By Chris Hoenig
The ruling, authored by Chief Justice John Roberts, voids the section that sets the jurisdictions that are subject to federal monitoring, “in light of current conditions.” It does not strike down Section 5 of the Act, which requires that certain states and counties get advanced approval to make changes to their election procedures, but says that the formula that determines those jurisdictions is based on outdated data and must be changed.
“In 1966, the coverage formula was rational in both practice and theory,” Roberts writes, arguing that the formula does not take the progress made in slowing discrimination into account. “By 2009, the racial gap in voter registration and turnout [was] lower in the States originally covered by [Section] 5 than it [was] nationwide.”
Roberts also takes issue with the constant renewal of the law—without changing the formula—even though it was initially supposed to expire after five years. A 2006 renewal by Congress is now scheduled to expire in 2031. “Congress did not use that record to fashion a coverage formula grounded in current conditions,” the ruling states. “It instead re-enacted a formula based on 40-year-old facts having no logical relation to the present day.”
Section 4 applied to the states of Alabama, Alaska, Arizona, Georgia, Louisiana, Mississippi, South Carolina, Texas and Virginia, as well as certain counties in California, Florida, New York, North Carolina and South Dakota, and local jurisdictions in Michigan.
The justices raised many of the same concerns in a 2009 ruling, but Congress took no action. Congress will now have to rewrite the formula in order to have oversight over troubled districts. Until then, the threat of objections from Washington that hung over many southern states as they sought to pass election-related proposals will be reduced to little more than a whimper.
Justice Clarence Thomas, part of the majority, wrote separately to say that he would have struck down Section 5, as well. Conversely, Justice Ruth Bader Ginsburg, joined by Justices Stephen Breyer, Elena Kagan and Sonya Sotomayor in the minority, wrote that no one doubts that voting discrimination still exists. “But the court today terminates the remedy that proved to be best suited to block that discrimination,” she said as she read the dissent from the bench.
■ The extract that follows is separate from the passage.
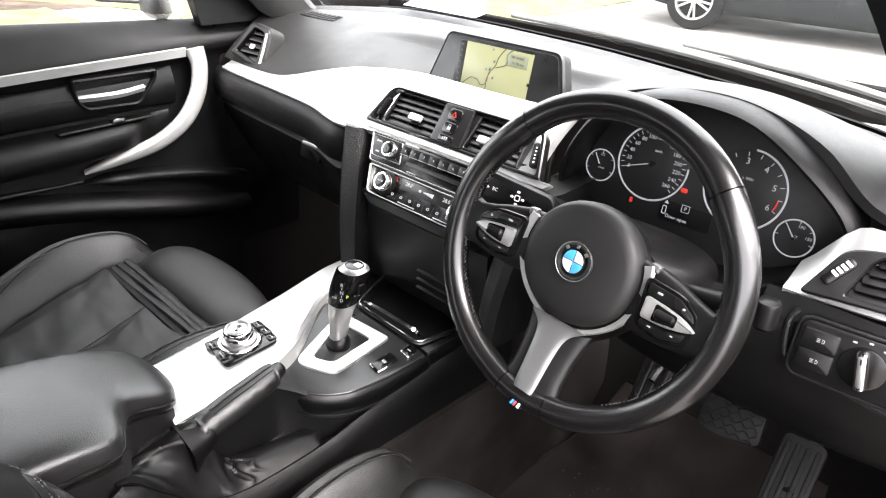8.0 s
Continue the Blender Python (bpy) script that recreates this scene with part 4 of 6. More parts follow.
d0 = part("demister", sheet(lambda a, b: on_top(lerp(-0.700, -0.590, a), lerp(0.757, 0.787, b) + 0.010 * a, 0.0016), 16, 5, 0.003), SOFT, dash, "black demister grille")
for k in range(7):
    x = -0.688 + k * 0.0145
    part("slot", tube([on_top(x + 0.006 * t, 0.761 + 0.010 * (k / 7) + 0.022 * t, 0.0026) for t in (0, 0.5, 1)], 0.0016, 6), PLASTIC, d0)

# ---- centre stack ----
SM = basis((0, 0.464, 0.649), (1, 0, 0), (0, 0.57, 0.82))
stack = thing("centre_stack", "black centre stack with vents, radio and climate panels", "centre stack")


def stack_body(v):
    h = curve1([(-0.24, 0.085), (-0.10, 0.098), (-0.05, 0.108), (0.02, 0.135), (0.07, 0.158), (0.10, 0.166)], v)
    return [SM @ Vector((x, v, z)) for x, z in ((-h, -0.10), (-h, -0.012), (-h + 0.008, -0.005), (h - 0.008, -0.005), (h, -0.012), (h, -0.10))]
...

Laws and proposals not already approved by the Justice Department will now be able to go forward without the federal government signing off on them. Civil rights groups had feared this decision, worried that changes at the local level might not see the same type of scrutiny that state legislatures receive when they change voting laws.
“The Supreme Court’s decision is at odds with recent history. The Voting Rights Act was vital in 2012, not just 1965. For nearly five decades, it has been the nation’s most effective tool to eradicate racial discrimination in voting. And it is still critical today,” Michael Waldman, the President of the Brennan Center for Justice at NYU’s School of Law, said in a statement to DiversityInc. “Last year, Section 5 helped block laws making it harder to vote. There is a path forward. Section 5 stands. Congress now has the duty to upgrade this key protection and ensure our elections remain free, fair and accessible for all Americans.”
The lawsuit decided by the Supreme Court was brought by Shelby County, Ala. Located just south of Birmingham, Shelby’s white population exploded during the civil-rights movement in a trend known as “white flight.” As more Blacks registered to vote in Birmingham and Jefferson County, whites fled south into Shelby County, which soon became almost 90 percent white.